Ein wichtiges Prinzip des Ukrainisch-Lektorates an der Viadrina ist, dass jedes Semester ein A1-Kurs für Anfängerinnen und Anfänger angeboten wird. Das ist vor allem auf das Interesse der Studierenden der Viadrina zurückzuführen, insbesondere derer, die die Geschichte Ost- und Mitteleuropas studieren. Für sie ist es eine gute Gelegenheit, durch das Erlernen der Sprache ein Land zu entdecken, das in Deutschland bis vor Kurzem kulturell und geopolitisch noch wenig bekannt war. Übrigens war die Viadrina wohl die erste Universität im Raum Berlin und Brandenburg, die sich dieser Tatsache bewusst wurde und aktiv Ukrainisch-Kurse am Sprachenzentrum der Viadrina anbot.
Haben sich die Gründe, warum ihre Studierenden die Sprache lernen wollen, geändert?
Traditionell wurde Ukrainisch vor allem von Studierenden gelernt, die im Rahmen des Erasmus-Programms an den Partneruniversitäten in Lwiw, Kyjiw und Charkiw in der Ukraine studieren wollten. Dazu mussten sie die ukrainische Sprache auf dem Niveau B2 beherrschen. Aufgrund des Krieges ist eine solche Reise derzeit nicht möglich, aber das Interesse am Studium ist ungebrochen und wurde in einigen Semestern sogar noch intensiver.

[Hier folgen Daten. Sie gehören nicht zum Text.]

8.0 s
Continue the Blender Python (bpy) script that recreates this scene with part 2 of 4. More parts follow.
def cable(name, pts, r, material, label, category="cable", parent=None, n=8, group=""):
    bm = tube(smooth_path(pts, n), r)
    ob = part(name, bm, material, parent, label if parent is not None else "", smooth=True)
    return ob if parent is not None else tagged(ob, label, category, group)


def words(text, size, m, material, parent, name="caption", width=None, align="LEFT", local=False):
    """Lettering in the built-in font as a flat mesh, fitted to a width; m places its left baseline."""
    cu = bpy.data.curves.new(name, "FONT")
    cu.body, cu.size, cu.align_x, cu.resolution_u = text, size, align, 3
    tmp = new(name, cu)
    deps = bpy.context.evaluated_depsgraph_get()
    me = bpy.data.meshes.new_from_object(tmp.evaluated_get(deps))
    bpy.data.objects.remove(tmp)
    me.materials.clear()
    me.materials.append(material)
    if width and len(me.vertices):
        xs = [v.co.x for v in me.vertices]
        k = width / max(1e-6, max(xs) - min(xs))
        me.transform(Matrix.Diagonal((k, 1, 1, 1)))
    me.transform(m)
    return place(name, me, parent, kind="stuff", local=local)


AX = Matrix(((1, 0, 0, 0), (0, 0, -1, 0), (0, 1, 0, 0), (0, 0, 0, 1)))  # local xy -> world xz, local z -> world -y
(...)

In erster Linie kommen sie mit fachlichen Interessen. Wenn Studierende beispielsweise die Geschichte der Ukraine studieren, müssen sie die Sprache beherrschen, um an die Primärquellen heranzukommen und diese lesen zu können.
Ein weiterer Grund ist das Interesse an der ukrainischen Kultur, dem Kino, der Kunst und der Architektur des Landes. In dieser Hinsicht ist die Ukraine sehr vielfältig und reich, aber leider immer noch eine terra incognita in Deutschland. Um den Bedürfnissen der Studierenden in dieser Hinsicht gerecht zu werden, organisiert das Ukrainisch-Lektorat eine Reihe von kulturellen Veranstaltungen wie Filmvorführungen, Museumsbesuche, Exkursionen zu ukrainischen Orten in Berlin, ukrainische Lyrikabende, Treffen mit ukrainischen Schriftstellerinnen und Schriftstellern und natürlich Kurse zur ukrainischen Landeskunde.

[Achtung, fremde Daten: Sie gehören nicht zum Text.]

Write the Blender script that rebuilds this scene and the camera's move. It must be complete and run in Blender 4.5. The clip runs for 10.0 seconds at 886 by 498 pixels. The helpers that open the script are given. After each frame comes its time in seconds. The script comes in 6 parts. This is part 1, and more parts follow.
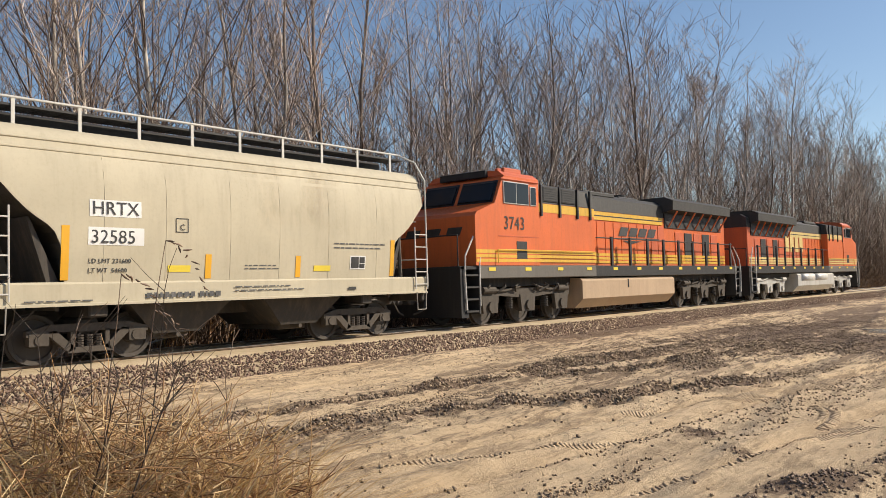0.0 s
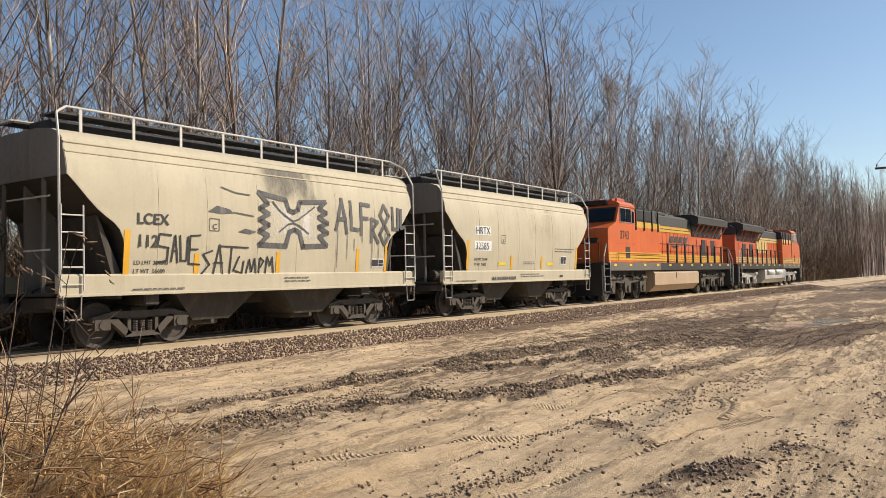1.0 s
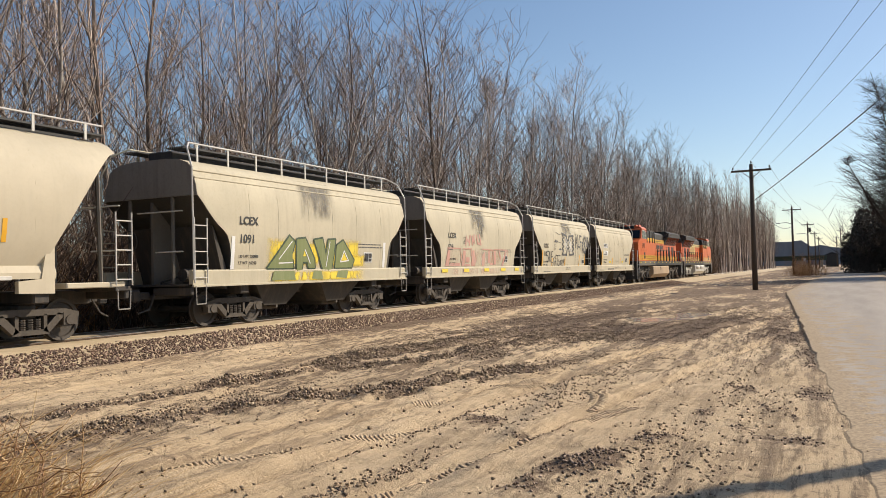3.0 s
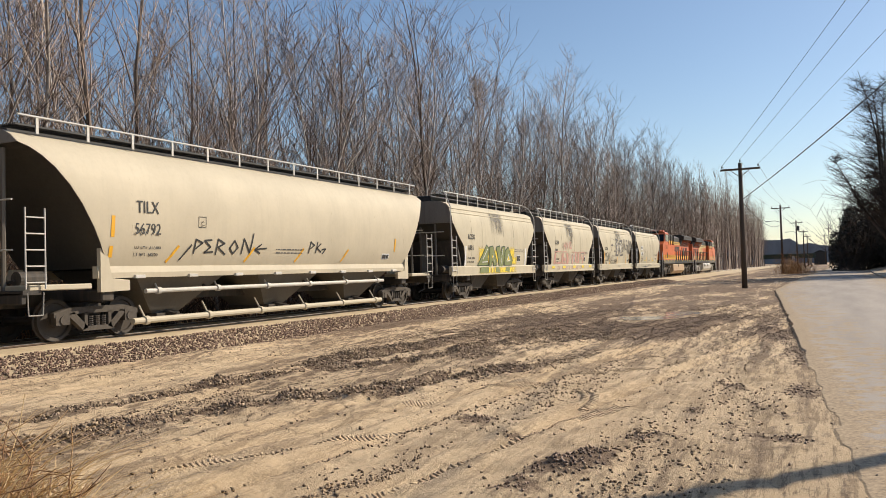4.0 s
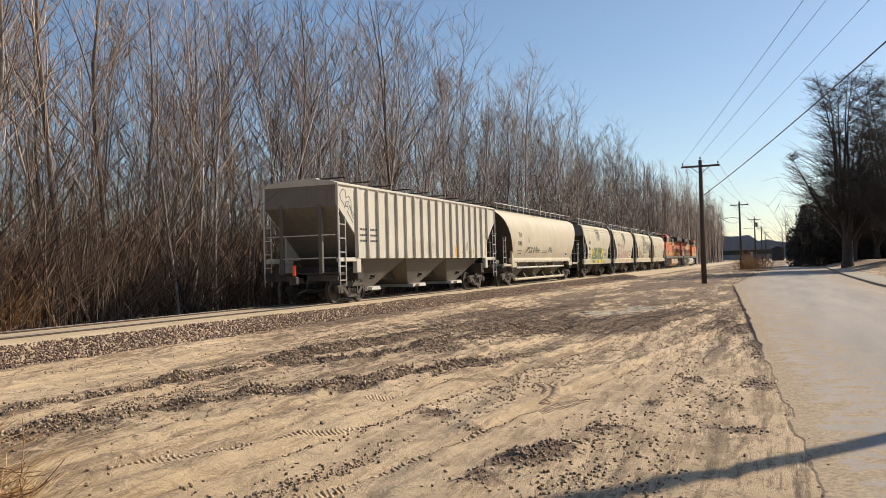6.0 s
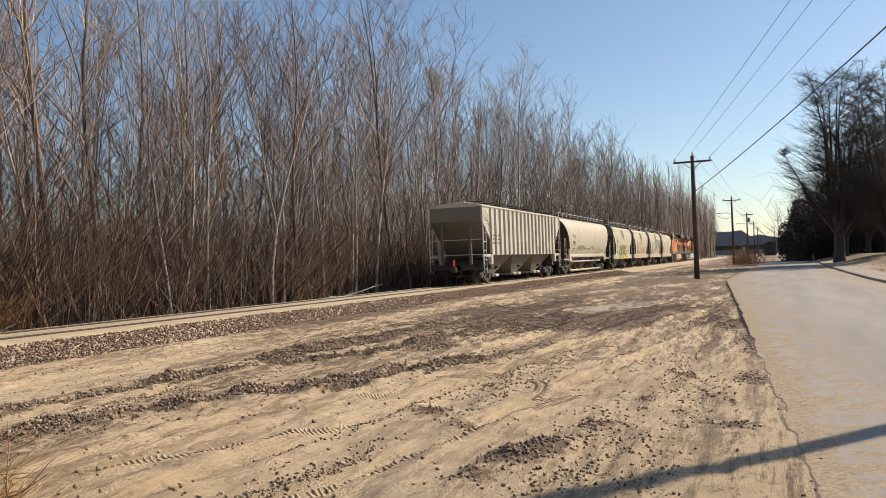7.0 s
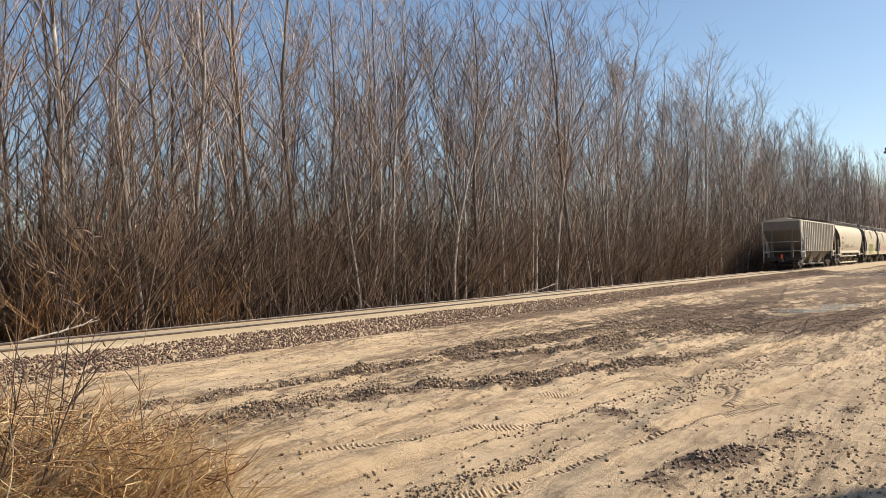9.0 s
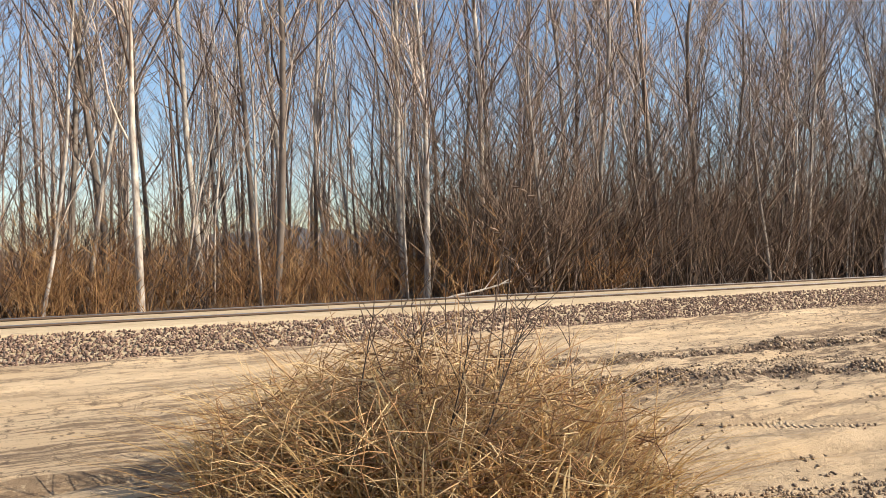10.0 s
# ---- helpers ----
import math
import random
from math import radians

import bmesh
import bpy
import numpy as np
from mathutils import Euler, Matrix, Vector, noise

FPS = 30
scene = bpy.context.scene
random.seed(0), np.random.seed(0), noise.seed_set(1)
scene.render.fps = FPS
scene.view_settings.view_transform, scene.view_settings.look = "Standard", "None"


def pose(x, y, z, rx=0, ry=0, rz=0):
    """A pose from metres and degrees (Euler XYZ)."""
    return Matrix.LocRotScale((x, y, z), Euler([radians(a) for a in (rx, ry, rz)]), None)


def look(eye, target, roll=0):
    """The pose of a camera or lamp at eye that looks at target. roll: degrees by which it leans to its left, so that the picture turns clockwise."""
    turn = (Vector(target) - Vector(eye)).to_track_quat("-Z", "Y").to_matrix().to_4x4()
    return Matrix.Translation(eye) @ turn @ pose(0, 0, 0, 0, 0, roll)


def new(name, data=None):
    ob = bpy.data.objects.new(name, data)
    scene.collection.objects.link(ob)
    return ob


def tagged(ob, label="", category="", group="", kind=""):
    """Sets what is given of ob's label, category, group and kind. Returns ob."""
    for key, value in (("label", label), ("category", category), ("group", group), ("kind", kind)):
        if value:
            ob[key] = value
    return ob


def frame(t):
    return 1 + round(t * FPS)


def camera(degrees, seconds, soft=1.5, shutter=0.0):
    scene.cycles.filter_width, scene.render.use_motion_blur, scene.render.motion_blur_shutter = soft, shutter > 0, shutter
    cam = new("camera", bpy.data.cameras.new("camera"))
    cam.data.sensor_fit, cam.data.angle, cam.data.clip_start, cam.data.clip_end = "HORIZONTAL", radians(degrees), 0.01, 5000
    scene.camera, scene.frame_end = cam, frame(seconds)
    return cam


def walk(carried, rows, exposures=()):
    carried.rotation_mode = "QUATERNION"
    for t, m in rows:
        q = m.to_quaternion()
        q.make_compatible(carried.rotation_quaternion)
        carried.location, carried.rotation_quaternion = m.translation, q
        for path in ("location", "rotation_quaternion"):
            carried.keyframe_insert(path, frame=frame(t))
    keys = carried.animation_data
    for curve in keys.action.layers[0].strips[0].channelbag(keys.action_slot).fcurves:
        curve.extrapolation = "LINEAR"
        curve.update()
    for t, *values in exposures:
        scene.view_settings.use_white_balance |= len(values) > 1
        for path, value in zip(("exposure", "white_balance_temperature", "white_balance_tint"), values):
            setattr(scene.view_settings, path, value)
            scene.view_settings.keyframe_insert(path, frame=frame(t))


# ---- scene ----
cam = camera(57.71, 10.0, soft=0.6, shutter=0.0)

# seconds, x, y, z, yaw, pitch, lean
PATH = [
    (0.0, -0.041, -0.023, 1.593, 40.29, 2.544, 1.551),
    (0.5, -0.033, -0.027, 1.596, 37.38, 2.327, 1.471),
    (1.0, -0.029, -0.021, 1.588, 34.41, 2.076, 1.310),
    (1.5, -0.009, -0.020, 1.596, 31.25, 1.876, 1.216),
    (2.0, -0.000, -0.002, 1.603, 28.80, 1.768, 1.133),
    (2.5, -0.002, -0.018, 1.602, 26.86, 1.727, 1.198),
    (4.0, -0.009, -0.010, 1.604, 25.22, 1.605, 1.696),
    (4.5, -0.007, -0.014, 1.602, 24.70, 1.584, 1.607),
    (5.0, -0.006, -0.007, 1.602, 23.88, 1.485, 1.460),
    (5.5, 0.001, 0.000, 1.598, 23.09, 1.319, 1.299),
    (7.0, 0.014, 0.050, 1.582, 22.22, 1.007, 2.049),
    (7.5, 0.009, 0.092, 1.598, 23.05, 1.258, 2.472),
    (8.0, -0.008, 0.067, 1.598, 25.08, 1.473, 2.474),
    (8.5, 0.005, 0.057, 1.614, 28.94, 1.532, 2.317),
    (9.0, 0.017, -0.024, 1.610, 34.96, 1.233, 1.809),
    (9.5, -0.092, -0.065, 1.585, 46.57, 0.525, 1.242),
    (10.0, -0.239, -0.078, 1.549, 62.58, -0.286, 0.857),
]
walk(cam, [(t, pose(x, y, z, 90 + p, r, w)) for t, x, y, z, w, p, r in PATH], [(0.0, 0.0), (7.0, 0.0), (8.5, 0.12), (9.2, 0.25), (10.0, 0.45)])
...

Schließlich interessieren sich die Studierenden auch aus privaten Gründen für die ukrainische Sprache, weil sie Freunde in oder aus der Ukraine, ukrainische Nachbarn, manchmal auch eine ukrainische Herkunft oder Verwandte in der Ukraine haben.

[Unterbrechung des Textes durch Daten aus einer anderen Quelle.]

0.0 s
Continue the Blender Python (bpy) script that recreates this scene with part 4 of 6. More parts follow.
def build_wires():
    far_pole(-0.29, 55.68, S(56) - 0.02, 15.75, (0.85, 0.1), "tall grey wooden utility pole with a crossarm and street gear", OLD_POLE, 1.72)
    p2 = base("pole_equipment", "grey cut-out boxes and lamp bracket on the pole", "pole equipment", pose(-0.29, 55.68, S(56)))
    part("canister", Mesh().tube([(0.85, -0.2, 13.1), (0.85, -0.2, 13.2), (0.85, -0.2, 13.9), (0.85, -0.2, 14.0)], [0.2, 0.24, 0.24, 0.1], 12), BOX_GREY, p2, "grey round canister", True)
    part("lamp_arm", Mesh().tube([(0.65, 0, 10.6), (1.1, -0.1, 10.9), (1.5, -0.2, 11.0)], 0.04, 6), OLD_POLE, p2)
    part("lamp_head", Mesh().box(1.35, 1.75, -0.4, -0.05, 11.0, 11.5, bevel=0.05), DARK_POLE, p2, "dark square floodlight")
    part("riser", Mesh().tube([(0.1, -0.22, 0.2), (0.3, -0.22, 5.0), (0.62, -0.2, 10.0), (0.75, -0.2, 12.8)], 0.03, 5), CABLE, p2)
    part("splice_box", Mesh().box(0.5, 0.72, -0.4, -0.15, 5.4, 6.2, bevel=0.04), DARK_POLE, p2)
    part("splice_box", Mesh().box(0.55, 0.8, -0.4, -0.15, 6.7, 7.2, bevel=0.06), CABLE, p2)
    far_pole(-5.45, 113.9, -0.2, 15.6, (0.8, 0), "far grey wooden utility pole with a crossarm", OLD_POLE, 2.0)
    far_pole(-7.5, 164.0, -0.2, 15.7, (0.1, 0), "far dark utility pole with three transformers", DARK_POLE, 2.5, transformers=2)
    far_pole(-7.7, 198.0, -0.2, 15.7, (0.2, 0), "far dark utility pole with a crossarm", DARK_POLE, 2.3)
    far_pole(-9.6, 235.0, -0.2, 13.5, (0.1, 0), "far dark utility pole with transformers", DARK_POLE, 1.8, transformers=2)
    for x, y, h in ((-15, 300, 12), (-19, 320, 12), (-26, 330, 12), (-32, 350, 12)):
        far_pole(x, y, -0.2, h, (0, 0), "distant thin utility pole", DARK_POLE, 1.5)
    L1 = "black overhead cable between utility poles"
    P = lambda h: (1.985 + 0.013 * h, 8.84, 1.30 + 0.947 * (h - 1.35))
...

Interview: Frauke Adesiyan
Foto: Heide Fest
Aktuelle Termine für Ukrainisch-Kurse:
Schnupperkurs Ukrainisch, Dienstag, 12. März, 10 Uhr bis 14 Uhr
Dieser Kurs richtet sich an alle, die einen Einblick in die ukrainische Sprache und Kultur suchen. Das Ziel des Kurses ist es, Grundkenntnisse des Ukrainischen in Aussprache, Wort und Schrift zu vermitteln. In diesem Kurs lernen die Teilnehmenden die Begrüßungs- und Abschiedsformeln, Kennenlernen, Vorstellung, die Zahlen, die Wochentage und Monate, Länder- und Sprachnamen auf Ukrainisch. Es werden folgende grammatikalische Schwerpunkte besprochen: die Personalpronomen, die Geschlechter der Substantive, Adjektive, Präsens und Präteritum des Verbs „sein“ sowie die wichtigen Vokal- und Konsonantenwechsel. In sprachpraktischen Übungen entdecken die Teilnehmenden gleichzeitig viele wichtige Informationen über Land und Kultur.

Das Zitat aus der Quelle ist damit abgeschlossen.